2. Rotary valve apparatus according to claim 1 wherein said valve chambers are relatively oriented with the respective valve ports disposed in diametrically opposed relationship to the engine cylinder.

3. Rotary valve apparatus according to claim 1 wherein said rotary valve elements are disposed with their axis of revolution in spaced parallel relationship.

4. Rotary valve apparatus according to claim 3 wherein said valve chambers are relatively oriented with the respective valve ports disposed in diametrically opposed relationship to the engine cylinder, and said cylinder head includes a mounting for an ignition plug positioned between the said valve ports.

5. Rotary valve apparatus according to claim 1 wherein the aperture formed in the wall of each cylindrical tube extends a predetermined distance circumferentially around said tube.

6. Rotary valve apparatus according to claim 5 wherein each said valve port extends the same distance circumferentially of the respective valve chamber as the aperture in the rotary valve element.

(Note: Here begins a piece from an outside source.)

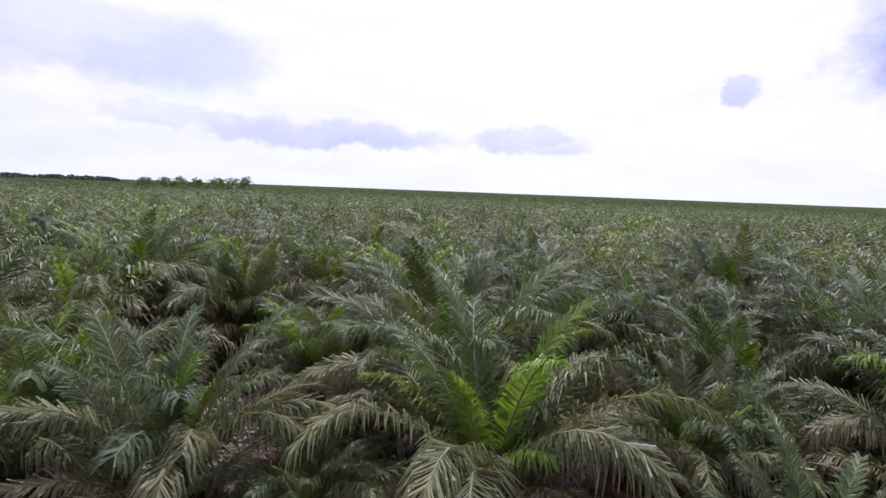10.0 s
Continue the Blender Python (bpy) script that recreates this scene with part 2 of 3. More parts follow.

7. Rotary valve apparatus according to claim 1 having a plurality of cylinders and including respective sets of valve chambers for each cylinder, each of said valve chambers being isolated from the others and in independent fluid communication with a respective intake or exhaust manifold.

8. Rotary valve apparatus for an internal combustion engine comprising

a cylinder head for an engine which includes at least one cylinder with the cylinder head adapted for mounting on the engine in operative relationship to the cylinder, said cylinder head having formed therein an intake valve chamber and an exhaust valve chamber, each of said chambers being of elongated cylindrical configuration, valve ports providing fluid communication between respective valve chambers and the engine cylinder and an intake port and an exhaust port providing fluid communication between a respective valve chamber and a respective intake or exhaust manifold; and

a rotary valve element of elongated cylindrical configuration coaxially disposed in each of said valve chambers for revolving movement in fluid flow controlling relationship to the respective valve port, each rotary valve element including a cylindrical tube mounted on a respective rotatable drive shaft journalled in said cylinder head and having an open end in fluid communication with either the respective intake or exhaust port and an aperture formed in a cylindrical wall thereof at a position to align with the respective valve port for a predetermined time interval during each revolution of said rotary valve element and permit fluid flow therethrough, the cylindrical tube of each said rotary valve element being closed at the other end and said aperture being of an elongated rectangular configuration having an axial dimension commensurate with that of the valve port, each of said valve chamber being of a length to extend a distance axially from the open end of the valve element, said intake or exhaust port communicating with the respective chamber extension.

9. Rotary valve apparatus according to claim 8 having fluid sealing means cooperating between the opposed surfaces of the rotary valve element and valve chamber to prevent fluid leakage therebetween when said aperture is not revolved into fluid communicating relationship with said valve port.